- 1986 re-release poster
- Directed by: Vijay
- Screenplay by: Vijay M. D. Sundar
- Story by: M. P. Shankar
- Produced by: M. P. Shankar
- Starring: Rajkumar; Vishnuvardhan; Kalpana; M. P. Shankar;
- Cinematography: D. V. Rajaram
- Edited by: Bal G. Yadav
- Music by: Rajan–Nagendra
- Distributed by: Bharani Chithra
- Release date: 1973;
- Country: India
- Language: Kannada

= Gandhada Gudi =

1973 film directed by Vijay

Gandhada Gudi is a 1973 Indian Kannada-language action drama film directed by Vijay and produced by M. P. Shankar. Rajkumar in his 150th film portrays an honest forest officer Kumar and Vishnuvardhan plays the antagonist, Anand, though his character is redeemed at the end of the film. Kalpana, M. P. Shankar, Narasimharaju and Balakrishna star in other important roles. The movie also marked the last joint venture of the legendary pair of Rajkumar - Narasimharaju.

The film was remade in Hindi in 1979 as Kartavya. It was dubbed in Malayalam in 1974 as Chandana Kaadu. It was the first Indian film to be made on the themes of forest protection and wildlife conservation.

==Plot==

This movie is about honest forest officer Kumar, whose upright dutiful nature wrt. forest conservation against poachers like Anand, Raja Venkatappa Nayaka etc. cause many problems to his personal and professional life, and how he face them.

==Production==
The film has brilliant cinematography of the Nagarhole and Bandipur forest in Mysore which is the seat of the royal family of Karnataka. The entire cast has given excellent dimensions to their role.

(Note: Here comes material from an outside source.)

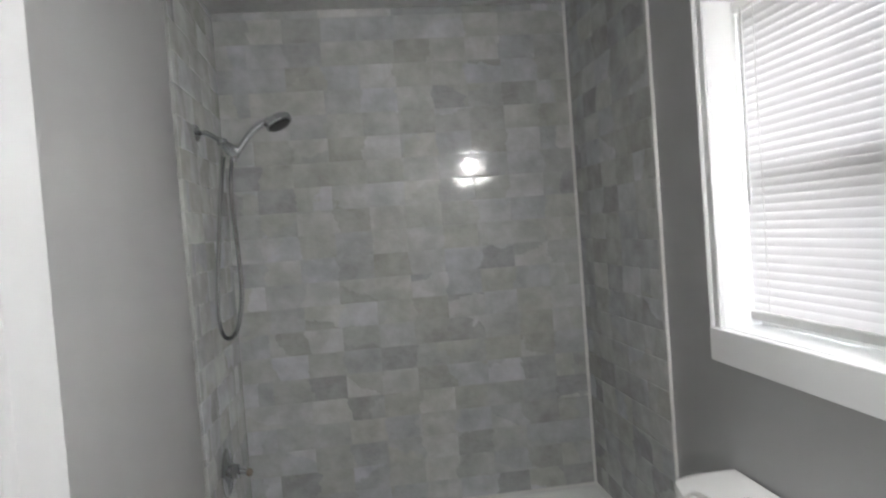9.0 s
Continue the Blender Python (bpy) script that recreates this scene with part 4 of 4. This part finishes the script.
# ---- outdoors ----
def outdoors():
    rnd_ = random.Random(7)
    bm = bmesh.new()
    n = 60
    grid = {}
    for i in range(n + 1):
        for j in range(n + 1):
            x = -60 + 260 * (i / n) ** 1.0
            y = -130 + 260 * j / n
            z = -0.5 - 0.75 * min(1, max(0, (x - 2) / 5)) + (0.012 * max(0, x - 16)) + 0.15 * noise.noise((x * 0.06, y * 0.06, 0)) * min(1, max(0, (x - 4) / 10))
            grid[i, j] = bm.verts.new((x, y, z))
    for i in range(n):
        for j in range(n):
            bm.faces.new((grid[i, j], grid[i + 1, j], grid[i + 1, j + 1], grid[i, j + 1]))
    setting("ground", bm, GRASS, "pale dormant lawn running to bare woods", "ground", True)
    bm = bmesh.new()
    grid = {}
    for i in range(41):
        for j in range(41):
            x = 9.3 + 150 * (i / 40) ** 1.6 + 0.5 * math.sin(j * 1.3)
            y = -90 + 180 * j / 40
            z = -1.25 + (0.012 * max(0, x - 16)) + 0.15 * noise.noise((x * 0.06, y * 0.06, 0)) + 0.04 + 0.03 * max(0, x - 14) - (0.3 if i == 0 else 0)
            grid[i, j] = bm.verts.new((x, y, z))
    for i in range(40):
        for j in range(40):
            bm.faces.new((grid[i, j], grid[i + 1, j], grid[i + 1, j + 1], grid[i, j + 1]))
    setting("woodland_ground", bm, LITTER, "brown leaf litter rising under the trees", "ground", True)

    def floor_at(x, y):
        return -1.2 + 0.012 * max(0, x - 16) + 0.03 * max(0, x - 14) - 0.15

    def limb(verts, faces, p, d, length, r, depth):
        steps = 4 if depth else 7
        ring_n = 4 if r < 0.03 else 6
        prev = None
        q = Vector(p)
        dd = Vector(d).normalized()
        for s in range(steps + 1):
            rr = r * (1 - 0.75 * s / steps) + 0.003
            u = dd.cross(Vector((0.3, 0.5, 0.81))).normalized()
            w = dd.cross(u)
            start = len(verts)
            for k in range(ring_n):
                a = 2 * math.pi * k / ring_n
                verts.append(tuple(q + rr * (math.cos(a) * u + math.sin(a) * w)))
            if prev is not None:
                for k in range(ring_n):
                    faces.append((prev + k, prev + (k + 1) % ring_n, start + (k + 1) % ring_n, start + k))
            prev = start
            if depth < 3 and s > (2 if depth == 0 else 0):
                for _ in range(4 if depth == 0 else 2):
                    az = rnd_.uniform(0, 2 * math.pi)
                    side = (math.cos(az) * u + math.sin(az) * w)
                    nd = (dd * rnd_.uniform(0.35, 0.9) + side * rnd_.uniform(0.6, 1.0) + Vector((0, 0, 0.25))).normalized()
                    limb(verts, faces, q, nd, length * rnd_.uniform(0.22, 0.42) * (1.3 if depth else 1.0), rr * 0.42, depth + 1)
            q = q + dd * (length / steps)
            dd = (dd + Vector((rnd_.uniform(-1, 1), rnd_.uniform(-1, 1), rnd_.uniform(-0.3, 0.6))) * (0.05 if depth == 0 else 0.22)).normalized()

    def tree_mesh(h, r, bark):
        verts, faces = [], []
        limb(verts, faces, (0, 0, -0.3), (rnd_.uniform(-0.05, 0.05), rnd_.uniform(-0.05, 0.05), 1), h, r, 0)
        me = bpy.data.meshes.new("bare_tree")
        me.from_pydata(verts, [], faces)
        me.materials.append(bark)
        for p in me.polygons:
            p.use_smooth = True
        return me

    kinds = [tree_mesh(h, r, HAZEBARK) for h, r in ((15, 0.10), (18, 0.13), (12, 0.045), (16, 0.06), (13, 0.04))]
    for k in range(140):
        x = 16 + 50 * rnd_.random() ** 0.8
        slope = rnd_.uniform(0.05, 0.8)
        y = x * slope + rnd_.uniform(-2, 2)
        t = new("bare_tree", kinds[k % len(kinds)])
        t.matrix_world = Matrix.Translation((x, y, floor_at(x, y))) @ Matrix.Rotation(rnd_.uniform(0, 6.28), 4, "Z") @ Matrix.Scale(rnd_.uniform(0.75, 1.2), 4)
        tagged(t, "tall bare grey-brown winter tree in the woods", "tree", "trees behind the house")
    # one thick trunk at the lawn's edge
    t = new("bare_tree", tree_mesh(16, 0.17, BARK))
    t.matrix_world = Matrix.Translation((12.6, 5.35, floor_at(12.6, 5.35)))
    tagged(t, "thick grey-brown winter tree with bare side branches", "tree", "trees behind the house")
    # saplings, brambles and twigs under the trees
    verts, faces = [], []

    def twig(p, q, r0, r1):
        p, q = Vector(p), Vector(q)
        d = (q - p).normalized()
        u = d.cross(Vector((0.31, 0.52, 0.79))).normalized()
        w = d.cross(u)
        s0 = len(verts)
        for c, r in ((p, r0), (q, r1)):
            for k in range(3):
                a = 2.094 * k
                verts.append(tuple(c + r * (math.cos(a) * u + math.sin(a) * w)))
        for k in range(3):
            faces.append((s0 + k, s0 + (k + 1) % 3, s0 + 3 + (k + 1) % 3, s0 + 3 + k))

    for k in range(1500):
        x = 9.9 + 40 * rnd_.random() ** 1.2
        y = x * rnd_.uniform(0.1, 0.72) + rnd_.uniform(-1.5, 1.5)
        p = Vector((x, y, floor_at(x, y)))
        h = rnd_.choice((0.8, 1.2, 1.8, 2.6, 3.6, 5.0)) * rnd_.uniform(0.7, 1.3)
        h = min(h, 0.5 + (x - 9.9) * 1.2)
        r = 0.004 + 0.0042 * h * rnd_.uniform(0.6, 1.2)
        d = Vector((rnd_.gauss(0, 0.12), rnd_.gauss(0, 0.12), 1)).normalized()
        n_seg = 4
        for s in range(n_seg):
            q = p + d * (h / n_seg)
            twig(p, q, r * (1 - 0.8 * s / n_seg), r * (1 - 0.8 * (s + 1) / n_seg))
            for _ in range(4):
                m = p.lerp(q, rnd_.random())
                b = Vector((rnd_.gauss(0, 1), rnd_.gauss(0, 1), rnd_.uniform(-0.1, 0.9))).normalized()
                e = m + b * rnd_.uniform(0.12, 0.3) * (0.6 + 0.4 * h)
                twig(m, e, r * 0.45, 0.003)
                for _ in range(2):
                    m2 = m.lerp(e, rnd_.uniform(0.3, 1.0))
                    b2 = (b + Vector((rnd_.gauss(0, 0.7), rnd_.gauss(0, 0.7), rnd_.gauss(0.1, 0.5)))).normalized()
                    twig(m2, m2 + b2 * rnd_.uniform(0.1, 0.45), 0.0045, 0.002)
            p = q
            d = (d + Vector((rnd_.gauss(0, 0.12), rnd_.gauss(0, 0.12), 0))).normalized()
    me = bpy.data.meshes.new("undergrowth")
    me.from_pydata(verts, [], faces)
    me.materials.append(TWIG)
    tagged(new("undergrowth", me), "thicket of bare saplings and brambles under the winter trees", "undergrowth", kind="stuff")
    # evergreen shrubs at the edge of the lawn
    for x, y, s in ((9.75, 4.2, 0.25), (9.95, 3.5, 0.3)):
        b = thing("evergreen_shrub", (x, y, -1.25), "low dark green shrub at the edge of the lawn", "shrub")
        bm = bmesh.new()
        for _ in range(1500):
            a, e = rnd_.uniform(0, 6.28), rnd_.uniform(0, 1.5)
            rr = s * rnd_.uniform(0.3, 1.0) ** 0.6 * (1 + 0.18 * math.sin(3 * a) * math.cos(2 * e))
            p = Vector((x + rr * math.cos(a) * math.cos(e) * 1.2, y + rr * math.sin(a) * math.cos(e) * 1.2, -1.2 + rr * math.sin(e) * 1.25))
            d = Vector((rnd_.uniform(-1, 1), rnd_.uniform(-1, 1), rnd_.uniform(-0.4, 1))).normalized() * 0.03
            w = d.cross(Vector((rnd_.uniform(-1, 1), rnd_.uniform(-1, 1), rnd_.uniform(-1, 1)))).normalized() * 0.009
            bm.faces.new([bm.verts.new(q) for q in (p - d, p + w, p + d, p - w)])
        part("foliage", bm, LEAF, b)
        part("stem", tube([(x, y, -1.4), (x + 0.03, y, -1.15), (x, y + 0.04, -0.95)], 0.03, 8), BARK, b)
    setting("roof", box(-2, 1.9, -4, 6, 2.72, 2.8), SHINGLE, "dark shingled roof over the house", "roof")


outdoors()

# ---- wall tiles ----
tile_meshes = {}


def tile_mesh(w, h):
    key = (round(w, 3), round(h, 3))
    if key not in tile_meshes:
        a, b, t = w / 2, h / 2, 0.008
        ring = lambda m, z: [(-a + m, -b + m, z), (a - m, -b + m, z), (a - m, b - m, z), (-a + m, b - m, z)]
        # a low cushioned edge all round
        w_, r_ = 0.0062, 0.032
        cushion = [ring(m, t - (w_ - m) ** 2 / (2 * r_)) for m in (0.0003, 0.0018, 0.0033, 0.0048, 0.0062)]
        bm = loft([ring(0, 0), ring(0, t - 0.0013), ring(0.0001, t - 0.0009)] + cushion, False, True)
        bmesh.ops.recalc_face_normals(bm, faces=bm.faces)
        me = bpy.data.meshes.new("tile")
        bm.to_mesh(me)
        bm.free()
        me.materials.append(TILE)
        for f in me.polygons:
            f.use_smooth = True
        tile_meshes[key] = me
    return tile_meshes[key]


def tile_wall(name, label, to_world, length, z0, z1, grout_box, phase):
    """Running-bond tiles 0.305 x 0.1 m; to_world(s, z) gives the matrix of a tile's middle on the wall."""
    bed = setting(name, grout_box, GROUT, label, "tiles")
    g = 0.0007
    row, z = 0, z0
    jog = random.Random(3)
    while z < z1 - 0.01:
        h = min(0.1, z1 - z)
        s = -0.305 * (0.5 if (row + phase) % 2 else 0.0)
        while s < length - 0.006:
            a, b = max(s, 0.0), min(s + 0.305, length)
            if b - a > 0.03:
                t = new("tile", tile_mesh(b - a - g, h - g))
                t.matrix_world = to_world((a + b) / 2, z + h / 2) @ Euler((jog.gauss(0, 0.0013), jog.gauss(0, 0.0012), 0)).to_matrix().to_4x4()
                t.parent = bed
            s += 0.305
        z += 0.1
        row += 1


def facing(place, right, out):
    r, o = Vector(right), Vector(out)
    u = o.cross(r)
    return Matrix(((r.x, u.x, o.x, place[0]), (r.y, u.y, o.y, place[1]), (r.z, u.z, o.z, place[2]), (0, 0, 0, 1)))


tile_wall("tiled_wall_north", "glossy grey marble-look brick tiles behind the tub", lambda s, z: facing((XR - 0.006 - s, YB - 0.003, z), (-1, 0, 0), (0, -1, 0)), XR - XL - 0.012, 0.367, TOP, box(XL + 0.001, XR - 0.001, YB - 0.0099, YB, 0.366, TOP - 0.001), 0)
tile_wall("tiled_wall_east", "glossy grey marble-look brick tiles on the tub's window-side end", lambda s, z: facing((XR - 0.003, YB - 0.012 - s, z), (0, 1, 0), (-1, 0, 0)), 0.778, 0.367, TOP, box(XR - 0.0099, XR, 3.17, YB - 0.0102, 0.366, TOP - 0.001), 1)
tile_wall("tiled_wall_west", "glossy grey marble-look brick tiles on the tub's plumbing end", lambda s, z: facing((XL + 0.003, YB - 0.012 - s, z), (0, -1, 0), (1, 0, 0)), 0.69, 0.367, TOP, box(XL, XL + 0.0099, 3.257, YB - 0.0102, 0.366, TOP - 0.001), 1)

# ---- floor planks, laid along the room ----
plank_meshes = {}


def plank_mesh(w, l):
    key = (round(w, 3), round(l, 3))
    if key not in plank_meshes:
        a, b, e = w / 2, l / 2, 0.0007
        bm = loft([[(-a, -b, -0.008), (a, -b, -0.008), (a, b, -0.008), (-a, b, -0.008)], [(-a, -b, -e * 0.6), (a, -b, -e * 0.6), (a, b, -e * 0.6), (-a, b, -e * 0.6)], [(-a + e, -b + e, 0), (a - e, -b + e, 0), (a - e, b - e, 0), (-a + e, b - e, 0)]], False, True)
        bmesh.ops.recalc_face_normals(bm, faces=bm.faces)
        me = bpy.data.meshes.new("plank")
        bm.to_mesh(me)
        bm.free()
        me.materials.append(WOOD)
        plank_meshes[key] = me
    return plank_meshes[key]


W, L = 0.18, 1.22
for i in range(15):
    x0 = -1.0 + 0.0 + i * W + 0.02
    x1 = min(x0 + W, XR + 0.01)
    far = 3.25 if x1 > 0.05 else Y1 + 0.05
    if x1 - x0 < 0.02:
        continue
    shift = (2.744, 2.08, 3.02, 2.36)[i % 4]
    y = shift - 5 * L
    while y < far:
        a, b = max(y, -2.0), min(y + L, far)
        if b - a > 0.05:
            p = new("plank", plank_mesh(x1 - x0 - 0.0006, b - a - 0.0006))
            p.location = ((x0 + x1) / 2, (a + b) / 2, 0)
            p.parent = floor
        y += L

During the shooting of the film where Vishuarvadan's character "shoots" Rajkumar's character's mother, the prop gun was accidentally switched to a real gun. Prabakaran, a forest ranger who realised someone took the gun, ran to the shooting spot to avert untoward incident. Just as Vishnuvardhan was about to pull the trigger, Prabakaran begged for him to stop. The incident caused trauma for Vishnuvardhan who got death threats from Rajkumar fans. Despite this, both Rajkumar and Vishuvardhan remained on good terms afterwards.

==Soundtrack==

Music for the film and soundtracks were composed by the duo Rajan–Nagendra. The title song, filmed on Karnataka and Kannada is still popular among the Kannadigas. The song can be heard even today on any festival or function in Karnataka.

Track list
| No. | Title | Lyrics | Singer(s) | Length |
|---|---|---|---|---|
| 1. | "Naavaaduva Nudiye" | Chi. Udayashankar | P. B. Sreenivas | 6:08 |
| 2. | "Arerere Ginirama" | Chi. Udaya Shankar | P. Susheela | 3:33 |
| 3. | "Ellu Hogolla" | Chi. Udaya Shankar | S. Janaki, P. B. Sreenivas | 2:49 |
| Total length: |  |  |  | 12:30 |

==Sequel==

The sequel to Gandhada Gudi had Shiva Rajkumar in the role of a forest officer who is posted in the same forest where his father has created a history. His character now has to carry his father's mission and protect the forest. Many considered the sequel to be a disappointment when compared to the legacy of the original.

==Legacy==
It was the first Indian movie made on the concept of protection of forests and wildlife conservation. It is the only movie in which Rajkumar and Vishnuvardhan appeared together. The film was seen as a milestone in the career of Rajkumar and also his 150th movie. The movie became a blockbuster and saw a theatrical run of 25 weeks.

This movie was reported to be the first mainstream Indian film on forest conservation.
It was the time when CITES – 1973 Convention on International Trade in Endangered Species of Wild Fauna and Flora was signed. CITES aimed to reduce the economic incentive to poach endangered species and destroy their habitat by closing off the international market.The movie was praised for portraying the rich bio diversity of the state of Karnataka.

The film was remade in Hindi in 1979 as Kartavya. It was dubbed in Malayalam in 1974 as Chandana Kaadu. The success of this film prompted NTR to work on a script based on the forest backdrop leading to the 1977 Telugu movie Adavi Ramudu. The success of Gandhada Gudi led to a sequel in 1995 titled Gandhada Gudi Part 2 starring Shiva Rajkumar. The film which speaks about the preservation of forests inspired other Kannada films – Jayasimha, Mrugalaya and Maasti Gudi.

The 2025 movie Brat makes use of the climax scene of this movie in a theatre fight sequence of that movie.